One product Shorenstein uses for exterior lighting is Sensity Systems, which embeds sensing and networking technology in both retrofitted and LED luminaires. This allows the owner to use occupancy sensors, turn on and off or dim individual lights and even attach wireless security cameras to the system, Kirk noted.
One area where LEDs have gained less traction than in others is individual tenant spaces, because of the sheer number of lighting fixtures they require. “It isn’t economically feasible until the prices of LEDs come down even more,” Kirk noted.
Right now, he noted, swapping 25- and 28-watt CFL bulbs for 16-watt LED bulbs doesn’t yield a significant cost benefit. Before putting LEDs in tenant spaces, Shorenstein is testing features such as brightness and comfort level by installing them first in mechanical areas, he said.

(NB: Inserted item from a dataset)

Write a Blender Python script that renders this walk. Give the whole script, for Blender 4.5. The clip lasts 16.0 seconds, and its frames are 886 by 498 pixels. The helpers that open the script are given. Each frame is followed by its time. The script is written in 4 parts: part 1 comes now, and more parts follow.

Many earlier concerns about LEDs have been rectified, Robinson noted. The new generation of bulbs is more aesthetically pleasing, and manufacturers have fixed problems with glare. But what will really help promote wider acceptance is that LED technology is inherently dimmable, making it perfect for automatic lighting control and daylight-harvesting systems, he added.
“We’re anticipating more adoption into the office environment itself, and it’s reaching that tipping point,” Robinson said. Hines’ build-to-suit clients and larger tenants are already inquiring about using LED lighting in their spaces.
For instance, Hines is evaluating interior office lighting for the 1.3 million-square-foot Northwestern Mutual Life Insurance Co. headquarters that it is developing in Milwaukee (LEDs are already planned for the lobby, common and dining areas).
Meanwhile, a 400,000-square-foot corporate headquarters Hines is developing in Houston will have an all-LED interior with a variety of control options, allowing property managers to manipulate the lighting in a variety of ways, from the granular level to groupings. Both projects are scheduled to open in late 2016.